_EXERCISE GOAL:_ Count how many lines contain "from" and reply with that number only.

--- Start ---

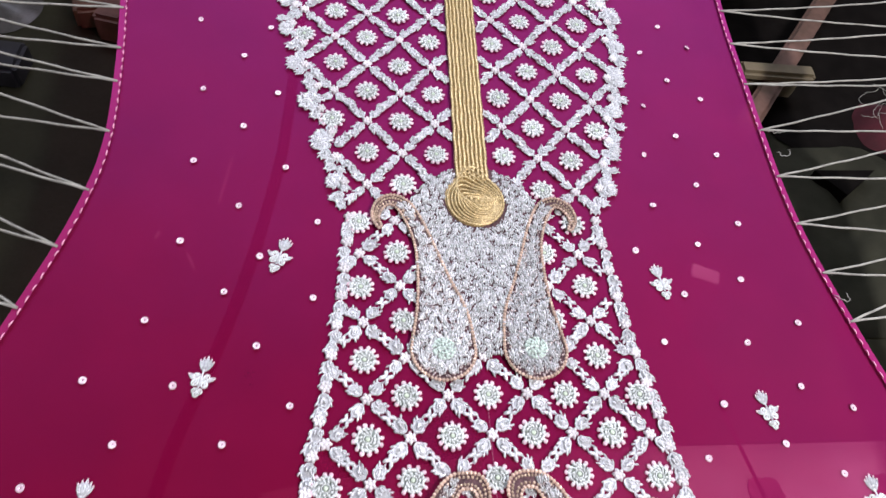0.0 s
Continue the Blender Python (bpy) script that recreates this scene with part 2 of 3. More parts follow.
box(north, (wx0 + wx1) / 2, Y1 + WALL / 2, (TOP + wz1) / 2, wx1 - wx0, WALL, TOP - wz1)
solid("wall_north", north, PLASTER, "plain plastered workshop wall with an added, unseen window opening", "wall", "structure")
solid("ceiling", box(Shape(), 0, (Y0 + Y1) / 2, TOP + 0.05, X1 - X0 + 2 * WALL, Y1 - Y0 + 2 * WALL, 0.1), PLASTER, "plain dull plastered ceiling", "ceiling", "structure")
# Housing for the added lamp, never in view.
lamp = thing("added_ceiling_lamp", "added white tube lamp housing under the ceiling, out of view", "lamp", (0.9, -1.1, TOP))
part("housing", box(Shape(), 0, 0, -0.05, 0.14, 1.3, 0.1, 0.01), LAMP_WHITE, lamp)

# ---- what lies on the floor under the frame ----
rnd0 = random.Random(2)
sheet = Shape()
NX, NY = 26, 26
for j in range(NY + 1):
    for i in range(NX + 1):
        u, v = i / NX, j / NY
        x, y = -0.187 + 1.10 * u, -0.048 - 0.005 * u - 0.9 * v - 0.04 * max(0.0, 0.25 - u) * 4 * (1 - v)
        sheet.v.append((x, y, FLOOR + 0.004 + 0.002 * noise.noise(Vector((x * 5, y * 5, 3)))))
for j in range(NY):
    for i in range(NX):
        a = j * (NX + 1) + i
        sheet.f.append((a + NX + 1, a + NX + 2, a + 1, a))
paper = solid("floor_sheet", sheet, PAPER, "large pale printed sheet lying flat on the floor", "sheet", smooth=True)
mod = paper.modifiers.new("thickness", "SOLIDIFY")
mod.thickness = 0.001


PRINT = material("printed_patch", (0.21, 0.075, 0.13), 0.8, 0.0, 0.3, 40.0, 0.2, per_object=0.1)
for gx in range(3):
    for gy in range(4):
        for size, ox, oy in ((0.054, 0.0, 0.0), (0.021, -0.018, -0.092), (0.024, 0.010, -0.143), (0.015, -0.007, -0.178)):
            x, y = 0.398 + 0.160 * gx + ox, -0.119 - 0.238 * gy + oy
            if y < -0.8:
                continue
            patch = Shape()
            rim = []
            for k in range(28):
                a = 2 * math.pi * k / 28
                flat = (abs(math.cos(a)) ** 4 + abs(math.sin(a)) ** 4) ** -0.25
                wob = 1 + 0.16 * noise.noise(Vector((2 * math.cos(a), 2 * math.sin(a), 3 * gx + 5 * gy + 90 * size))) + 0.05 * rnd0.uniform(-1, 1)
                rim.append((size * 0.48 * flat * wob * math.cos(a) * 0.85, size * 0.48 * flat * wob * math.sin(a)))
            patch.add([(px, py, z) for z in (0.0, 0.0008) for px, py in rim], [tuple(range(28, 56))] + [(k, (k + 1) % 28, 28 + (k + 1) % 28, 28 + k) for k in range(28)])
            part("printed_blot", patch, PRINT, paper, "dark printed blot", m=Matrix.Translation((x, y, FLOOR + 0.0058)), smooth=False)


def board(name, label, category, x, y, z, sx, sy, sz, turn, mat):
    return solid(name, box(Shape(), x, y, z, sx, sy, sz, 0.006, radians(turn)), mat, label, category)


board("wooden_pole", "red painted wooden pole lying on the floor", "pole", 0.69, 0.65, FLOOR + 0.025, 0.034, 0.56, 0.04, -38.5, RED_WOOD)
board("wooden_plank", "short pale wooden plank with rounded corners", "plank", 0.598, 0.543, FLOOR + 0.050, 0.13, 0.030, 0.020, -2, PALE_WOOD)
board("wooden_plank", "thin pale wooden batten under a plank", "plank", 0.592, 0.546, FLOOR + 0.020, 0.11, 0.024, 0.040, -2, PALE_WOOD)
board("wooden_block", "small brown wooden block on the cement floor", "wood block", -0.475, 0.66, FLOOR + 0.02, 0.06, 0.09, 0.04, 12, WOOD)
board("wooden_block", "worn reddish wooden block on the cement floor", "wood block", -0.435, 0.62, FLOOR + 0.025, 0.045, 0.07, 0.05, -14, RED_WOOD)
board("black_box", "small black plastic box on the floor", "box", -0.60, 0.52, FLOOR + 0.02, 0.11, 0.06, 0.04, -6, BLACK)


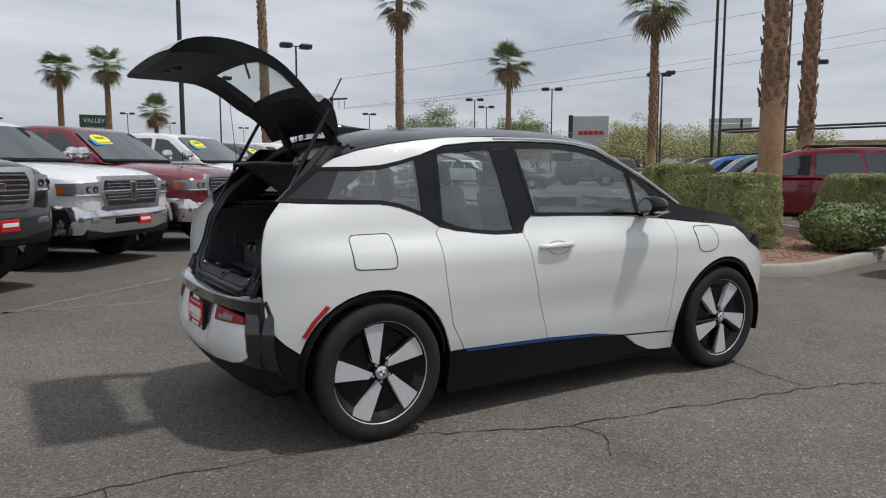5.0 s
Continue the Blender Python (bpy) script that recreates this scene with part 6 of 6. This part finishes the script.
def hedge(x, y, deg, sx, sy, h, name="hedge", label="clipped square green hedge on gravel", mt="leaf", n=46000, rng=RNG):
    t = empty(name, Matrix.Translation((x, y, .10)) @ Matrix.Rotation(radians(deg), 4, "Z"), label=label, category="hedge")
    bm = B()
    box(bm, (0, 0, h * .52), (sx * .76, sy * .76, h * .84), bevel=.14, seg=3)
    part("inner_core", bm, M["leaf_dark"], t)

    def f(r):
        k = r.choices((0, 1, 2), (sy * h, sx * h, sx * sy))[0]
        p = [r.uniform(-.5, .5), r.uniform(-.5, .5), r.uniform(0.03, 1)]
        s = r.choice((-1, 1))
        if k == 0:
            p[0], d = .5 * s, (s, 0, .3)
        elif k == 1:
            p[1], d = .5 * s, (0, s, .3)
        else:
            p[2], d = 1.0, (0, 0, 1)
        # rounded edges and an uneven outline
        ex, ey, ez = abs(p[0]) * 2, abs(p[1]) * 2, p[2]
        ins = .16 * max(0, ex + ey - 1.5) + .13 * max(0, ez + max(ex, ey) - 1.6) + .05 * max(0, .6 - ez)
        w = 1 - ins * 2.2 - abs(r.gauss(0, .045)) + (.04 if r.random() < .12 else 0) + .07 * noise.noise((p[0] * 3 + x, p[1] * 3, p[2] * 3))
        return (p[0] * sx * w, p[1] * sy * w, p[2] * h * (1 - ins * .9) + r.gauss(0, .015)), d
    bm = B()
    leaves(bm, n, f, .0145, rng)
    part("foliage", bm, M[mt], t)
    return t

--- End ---
--- Start ---

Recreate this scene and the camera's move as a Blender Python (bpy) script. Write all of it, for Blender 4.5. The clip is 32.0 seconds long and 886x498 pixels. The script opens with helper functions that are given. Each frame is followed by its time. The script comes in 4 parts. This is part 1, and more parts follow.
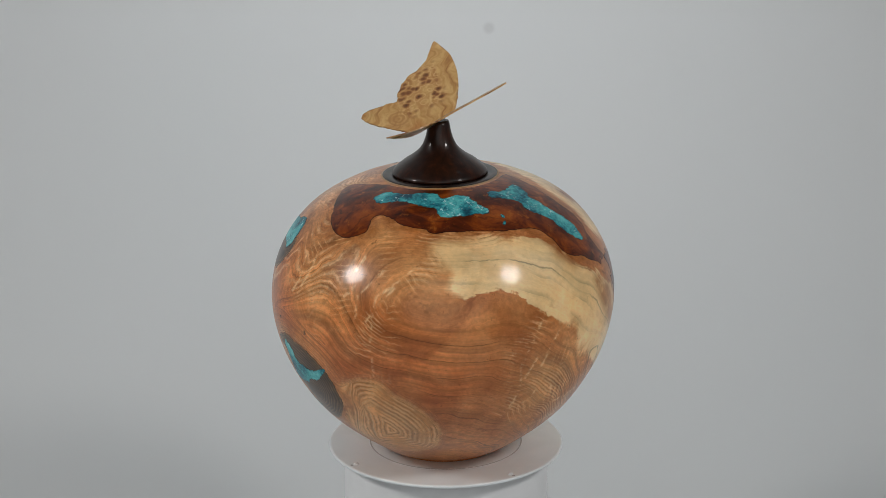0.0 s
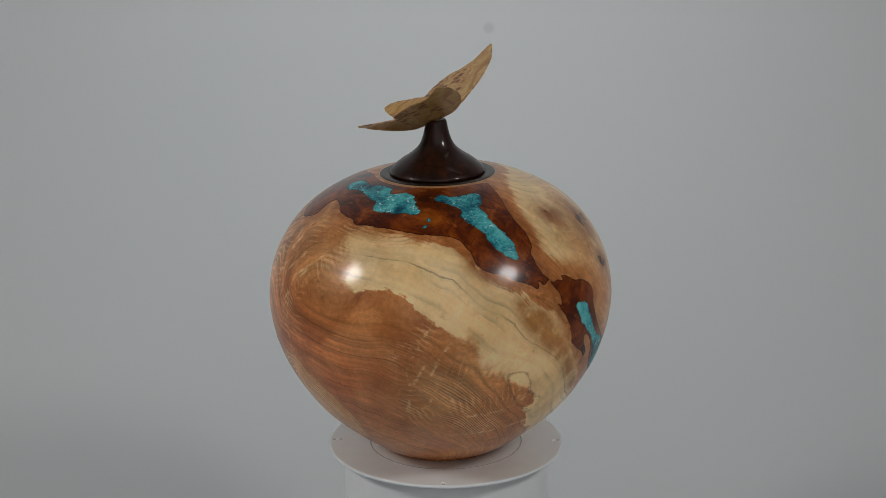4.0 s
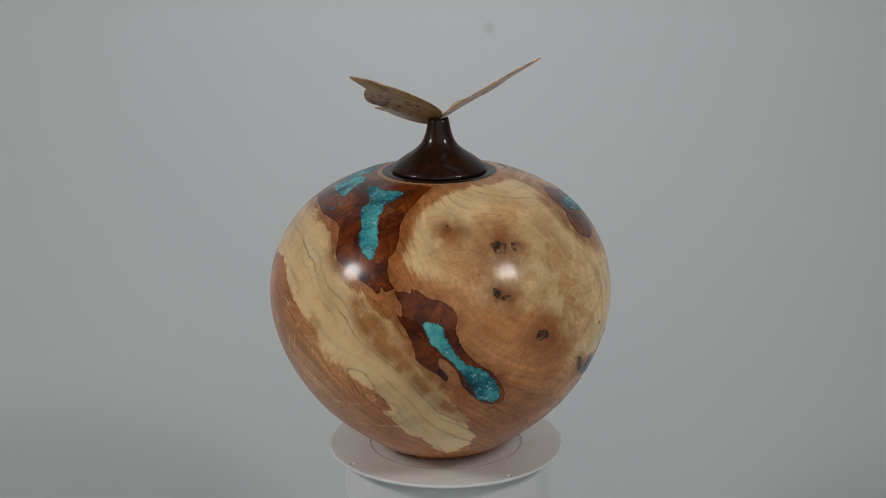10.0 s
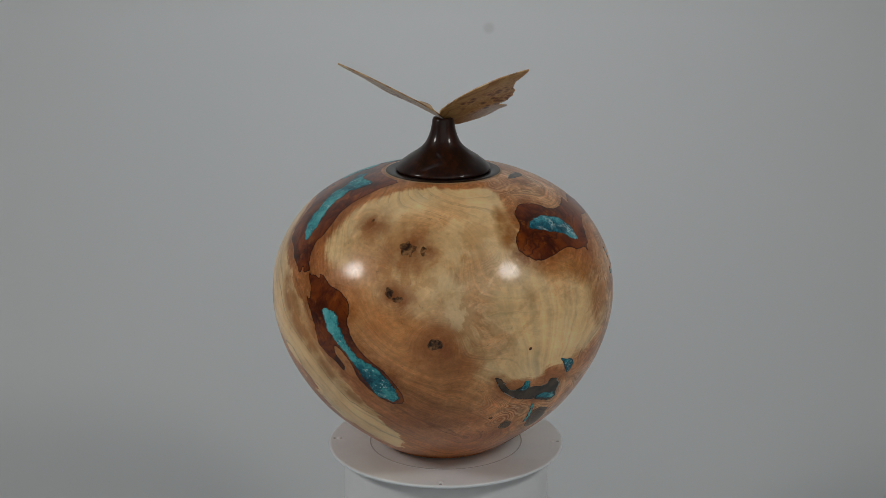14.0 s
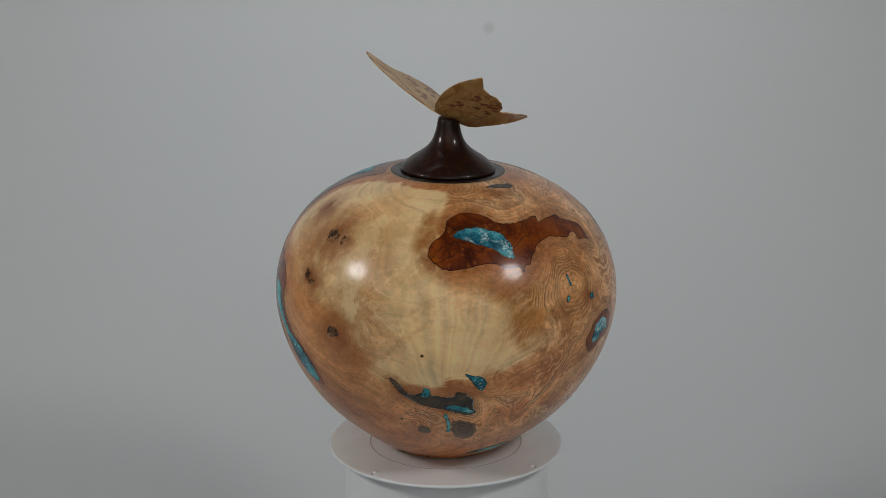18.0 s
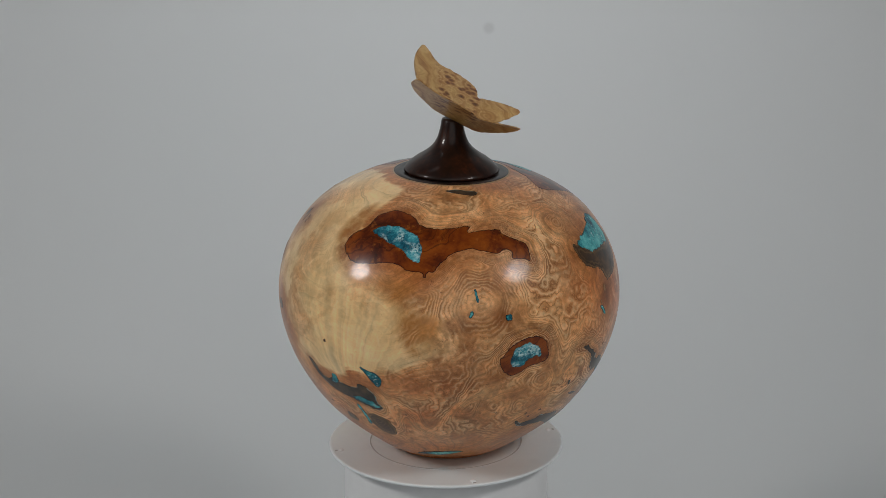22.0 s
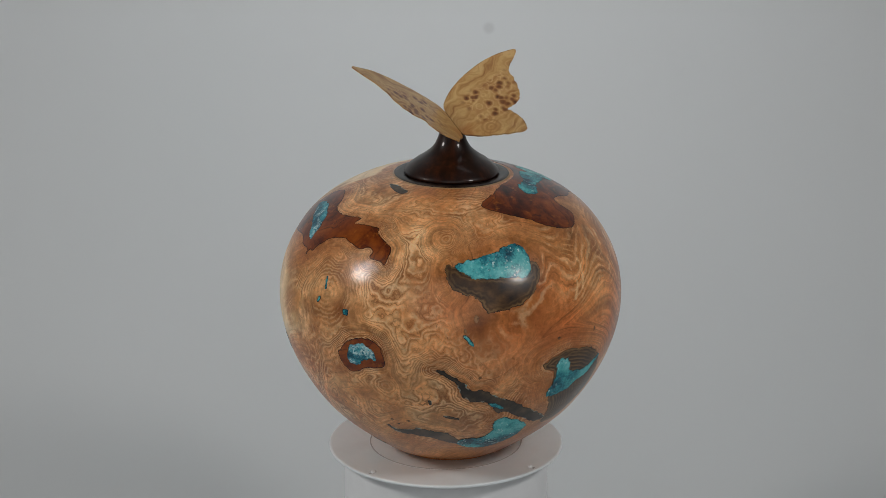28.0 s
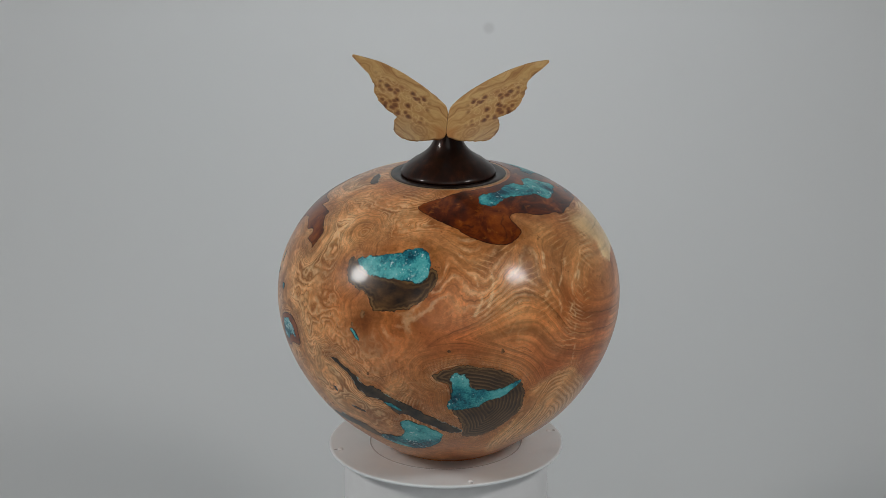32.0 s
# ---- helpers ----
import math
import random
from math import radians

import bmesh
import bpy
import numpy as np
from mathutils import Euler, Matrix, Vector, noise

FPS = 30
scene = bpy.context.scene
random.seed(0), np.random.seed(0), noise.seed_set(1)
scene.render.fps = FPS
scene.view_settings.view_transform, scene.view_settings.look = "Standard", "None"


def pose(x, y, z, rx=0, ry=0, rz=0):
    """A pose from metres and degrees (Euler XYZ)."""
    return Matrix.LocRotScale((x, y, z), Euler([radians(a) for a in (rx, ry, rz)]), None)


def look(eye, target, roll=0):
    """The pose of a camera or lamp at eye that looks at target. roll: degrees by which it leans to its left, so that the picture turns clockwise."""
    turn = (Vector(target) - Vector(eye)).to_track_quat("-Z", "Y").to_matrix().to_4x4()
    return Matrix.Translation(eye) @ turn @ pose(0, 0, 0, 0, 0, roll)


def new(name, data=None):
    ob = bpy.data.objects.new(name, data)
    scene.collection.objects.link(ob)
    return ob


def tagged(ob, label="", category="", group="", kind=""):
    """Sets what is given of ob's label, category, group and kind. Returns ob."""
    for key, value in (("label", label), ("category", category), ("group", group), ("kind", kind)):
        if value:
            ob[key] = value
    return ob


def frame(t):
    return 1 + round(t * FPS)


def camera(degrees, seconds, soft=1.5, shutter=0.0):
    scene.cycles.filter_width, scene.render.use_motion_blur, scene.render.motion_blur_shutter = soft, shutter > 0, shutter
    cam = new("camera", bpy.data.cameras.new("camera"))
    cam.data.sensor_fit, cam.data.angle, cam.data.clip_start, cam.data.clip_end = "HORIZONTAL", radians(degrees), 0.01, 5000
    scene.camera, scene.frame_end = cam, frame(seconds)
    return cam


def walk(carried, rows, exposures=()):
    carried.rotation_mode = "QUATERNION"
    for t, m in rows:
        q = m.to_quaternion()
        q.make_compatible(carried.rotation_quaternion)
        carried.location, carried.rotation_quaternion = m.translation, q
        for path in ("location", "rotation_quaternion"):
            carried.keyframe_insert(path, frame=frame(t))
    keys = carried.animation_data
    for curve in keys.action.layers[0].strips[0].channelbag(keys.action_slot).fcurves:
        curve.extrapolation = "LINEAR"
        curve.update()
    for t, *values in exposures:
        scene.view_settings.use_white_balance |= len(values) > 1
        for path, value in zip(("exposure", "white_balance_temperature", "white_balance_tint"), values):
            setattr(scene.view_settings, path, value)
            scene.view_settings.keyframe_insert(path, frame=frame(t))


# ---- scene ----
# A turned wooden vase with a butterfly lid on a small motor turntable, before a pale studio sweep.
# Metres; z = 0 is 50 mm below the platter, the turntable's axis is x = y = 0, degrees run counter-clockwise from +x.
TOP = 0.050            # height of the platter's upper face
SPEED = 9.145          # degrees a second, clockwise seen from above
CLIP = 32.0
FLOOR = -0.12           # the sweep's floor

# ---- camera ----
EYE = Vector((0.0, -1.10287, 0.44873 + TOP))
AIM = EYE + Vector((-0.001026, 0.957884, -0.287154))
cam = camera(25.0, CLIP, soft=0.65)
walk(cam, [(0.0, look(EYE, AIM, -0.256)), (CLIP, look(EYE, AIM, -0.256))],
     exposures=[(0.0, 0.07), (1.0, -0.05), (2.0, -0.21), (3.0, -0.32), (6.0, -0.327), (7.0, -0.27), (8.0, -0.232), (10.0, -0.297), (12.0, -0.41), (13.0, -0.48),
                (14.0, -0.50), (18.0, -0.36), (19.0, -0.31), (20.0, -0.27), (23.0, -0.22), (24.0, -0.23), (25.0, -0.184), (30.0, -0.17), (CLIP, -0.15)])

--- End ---

_RESPONSE:_ 5